In December 2021, the company secured £22.5m in funding to build its facility, following two years of research growing to nail down its strategy.

This investment, according to Mr Heley, was secured in a large part due to the company’s focus on sustainability and innovation in terms of reducing its carbon footprint.

“To find the right kind of investors in the UK for major CapEx spend… you’ve got to look at these issues.

“And that’s why we were able to get the support of our investors from an environmental infrastructure investment fund. It’s a very different type of funding, and it’s based on the innovations we’re doing in this space.

“They looked at the 15-year plan that we have in terms of how we’re using the energy, water and resources within the facility. That’s why we were able to attract the right funders.”

Glass Pharms broke ground on its facility in October 2022, a month after announcing that it had partnered with specialist greenhouse manufacturers Kubo to build its growing facility, while Askam Civil Engineering was brought in to construct the its ‘substantial service building’.

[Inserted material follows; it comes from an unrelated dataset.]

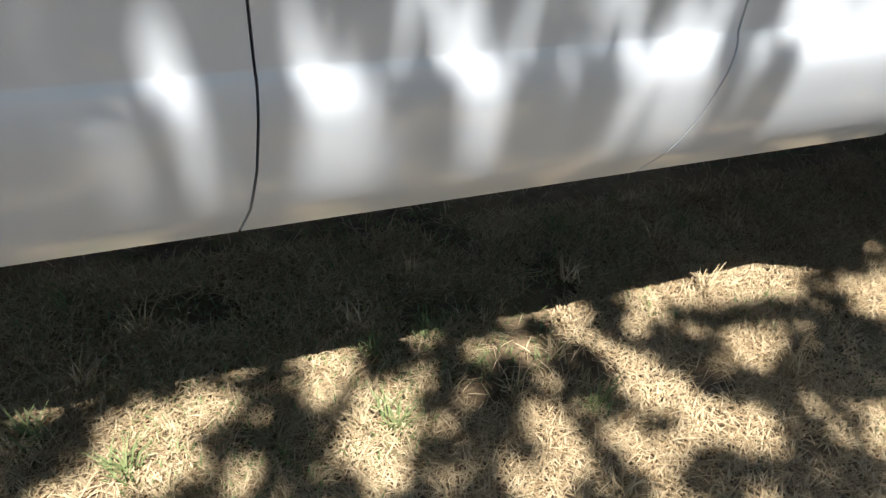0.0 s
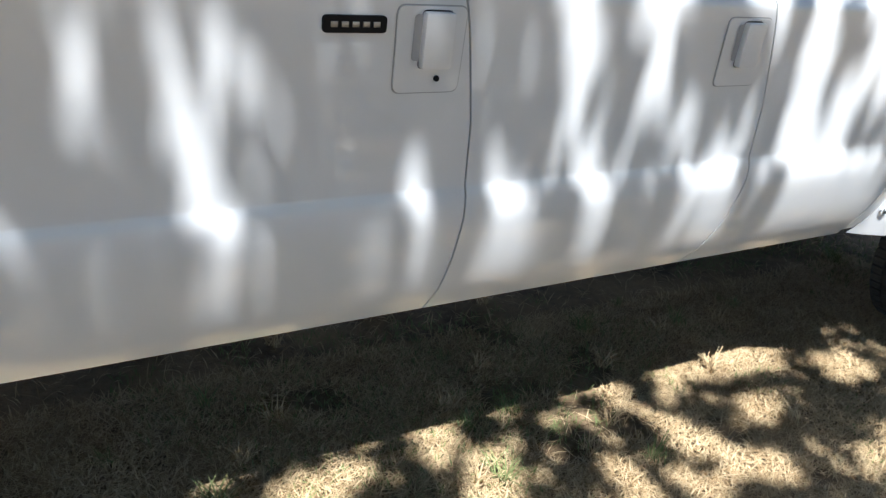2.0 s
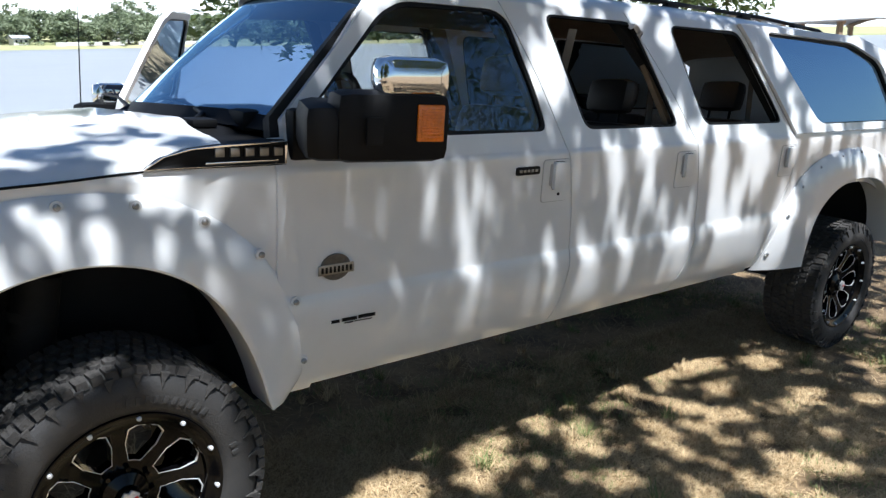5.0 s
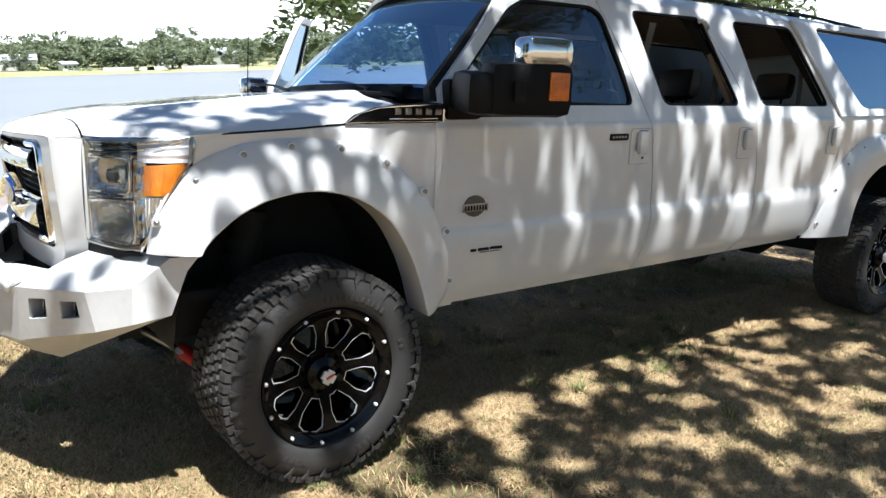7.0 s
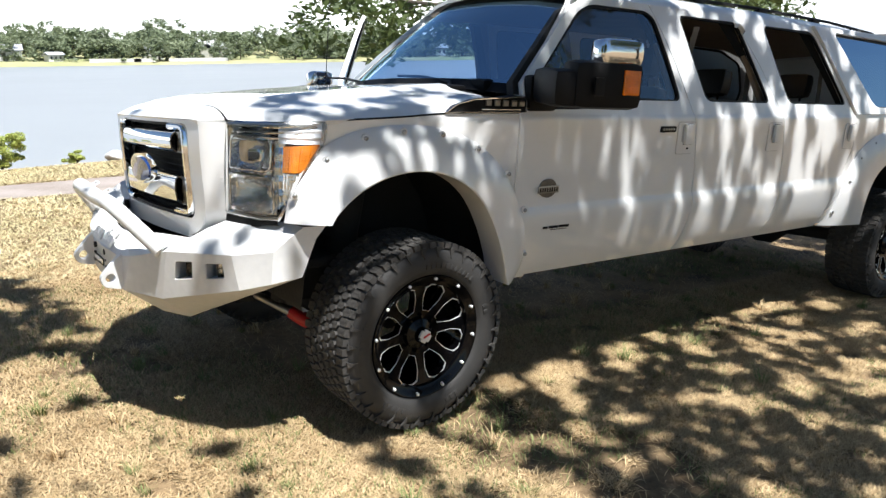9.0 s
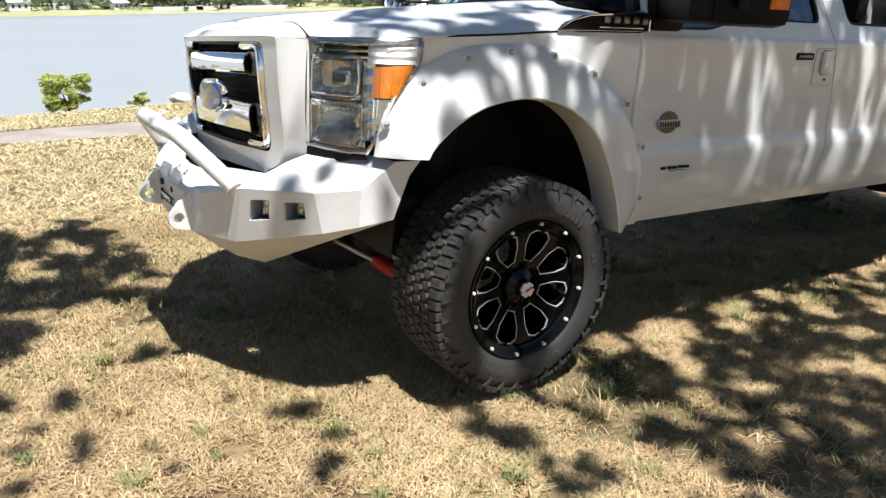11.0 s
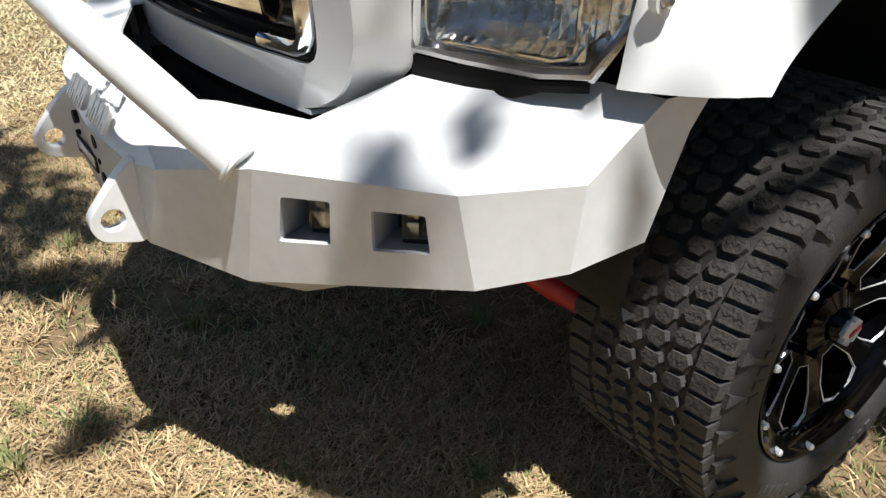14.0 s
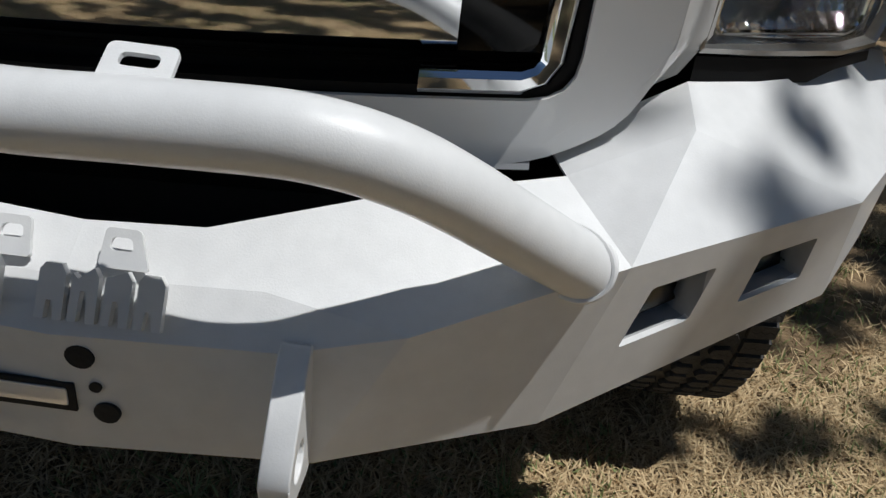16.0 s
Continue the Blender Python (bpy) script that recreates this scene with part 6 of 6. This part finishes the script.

“Bringing all of these elements of the project together has been an interesting challenge,” Mr Heley added.

The greenhouse space is designed specifically to minimise energy use, and its height is ‘unusually high’ compared to conventional glass houses. This extra height helps Glass Pharms facilitate a ‘laminar flow’ air current.

 

Glass Pharms complete cultivation facility from Glass Pharms on Vimeo.

“There’s a laminar flow up from the ground through the plants. This is actually really good for controlling for any microbial contamination because you’re not blowing across the plants, you’re basically blowing through them.

“There’s a climate chamber at one end of the greenhouse where the air is conditioned using high-pressure fogging and other proprietary technology. We control all the variables that basically allow us to really dial in humidity.

“We have a patent pending on this process. We’re doing a lot of innovation within space and we’re doing a lot of things which haven’t been done before with this kind of infrastructure.”

The facility also has no traditional HVAC system (Heating, Ventilation, and Air Conditioning), but instead uses absorption chillers or heat exchangers to cool the greenhouse, reportedly saving around ‘1 megawatt per hectare’.

All the power and heating is produced by an anaerobic digestion plant, while rainwater is collected in tanks on the roof of the facility, treated, and kept in use throughout the building in a closed-loop system.

Commercial production 

Glass Pharms is now in commercial production, and following 16 trial harvests in 2023 is ‘anticipating products to be available to UK patients’ in Q1 this year, offering a variety of balanced and high THC cultivars with differing terpene profiles.

While it did not disclose any details of deals in place, Mr Heley said the company has ‘very substantive interest right across the sector’.

Initially, the company will focus on the UK market, specifically ‘solving for of out of stock issues with UK patients’.

With the UK medical cannabis market continuing to grow at pace, it remains overwhelmingly reliant on imports from abroad, leading to frequent issues in the sustainability of supply, seeing patients unable to reliably access the particular products they’ve found to work for them.

“We believe that if that supply chain is replaced, and patients have the experience of being able to receive a reliable, repeatable, standardised medicine that works, that removes one of the key pieces of friction from the industry itself.”

To achieve this, Glass Pharms says it has developed a ‘continuous production model’, which will harvest ‘every week of the year’.

Mr Heley explained that this is ‘very different from’ most companies who fill a greenhouse, harvest the crop, then store it in a warehouse for months before it reaches the patient.

After just a few months of storage, the terpene and cannabinoid content will begin to change ‘beyond the kind of spec we would like to deliver’.

“So having a short supply chain, where we’re able to provide fresh flower, the value for patients where the distance between harvest and use is minimalised is that the terpene and cannabinoid content are kept to exacting standards.”